>> START
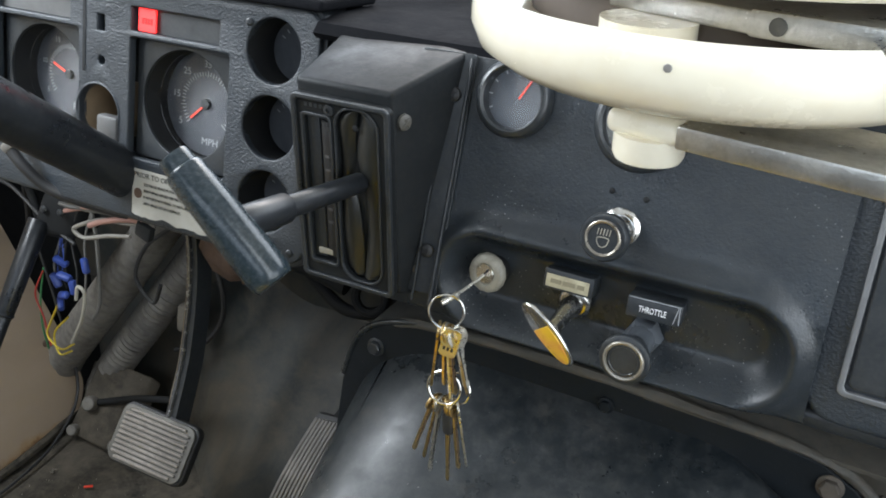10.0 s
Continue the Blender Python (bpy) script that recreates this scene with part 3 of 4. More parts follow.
b = tube([km @ Vector(p) for p in ((-0.0062, 0.0002, 0.0006), (-0.006, -0.004, 0.0006), (-0.003, -0.0085, 0.0006), (0.001, -0.0095, 0.0006), (0.0048, -0.007, 0.0006), (0.0062, -0.003, 0.0006), (0.0062, 0.0004, 0.0006), (0.0, 0.0012, 0.0006), (-0.0062, 0.0002, 0.0006))], 0.00045, 6, 5)
for k in range(5):
    tube([km @ Vector((-0.0066 + 0.0033 * k, 0.0035, 0.0006)), km @ Vector((-0.0058 + 0.0033 * k, 0.0105, 0.0006))], 0.00042, 6, 2, bm=b)
part("symbol", b, BONE, lk, "white headlamp symbol")

# throttle knob
tk = thing("throttle_control", (0.146, 0.03, 0.61), "black pull knob with a pale ring on a threaded collar", "knob")
km = axes(Vector((0.149, -0.029, 0.6205)), (0.0, -1, 0.10)) @ Matrix.Diagonal((0.88, 0.88, 1, 1))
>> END
Work required: Output only the lines from the one holding "Continue the Blender" through the last line above, exactly as they appear.

Solution for this exercise:
Continue the Blender Python (bpy) script that recreates this scene with part 3 of 4. More parts follow.
b = tube([km @ Vector(p) for p in ((-0.0062, 0.0002, 0.0006), (-0.006, -0.004, 0.0006), (-0.003, -0.0085, 0.0006), (0.001, -0.0095, 0.0006), (0.0048, -0.007, 0.0006), (0.0062, -0.003, 0.0006), (0.0062, 0.0004, 0.0006), (0.0, 0.0012, 0.0006), (-0.0062, 0.0002, 0.0006))], 0.00045, 6, 5)
for k in range(5):
    tube([km @ Vector((-0.0066 + 0.0033 * k, 0.0035, 0.0006)), km @ Vector((-0.0058 + 0.0033 * k, 0.0105, 0.0006))], 0.00042, 6, 2, bm=b)
part("symbol", b, BONE, lk, "white headlamp symbol")

# throttle knob
tk = thing("throttle_control", (0.146, 0.03, 0.61), "black pull knob with a pale ring on a threaded collar", "knob")
km = axes(Vector((0.149, -0.029, 0.6205)), (0.0, -1, 0.10)) @ Matrix.Diagonal((0.88, 0.88, 1, 1))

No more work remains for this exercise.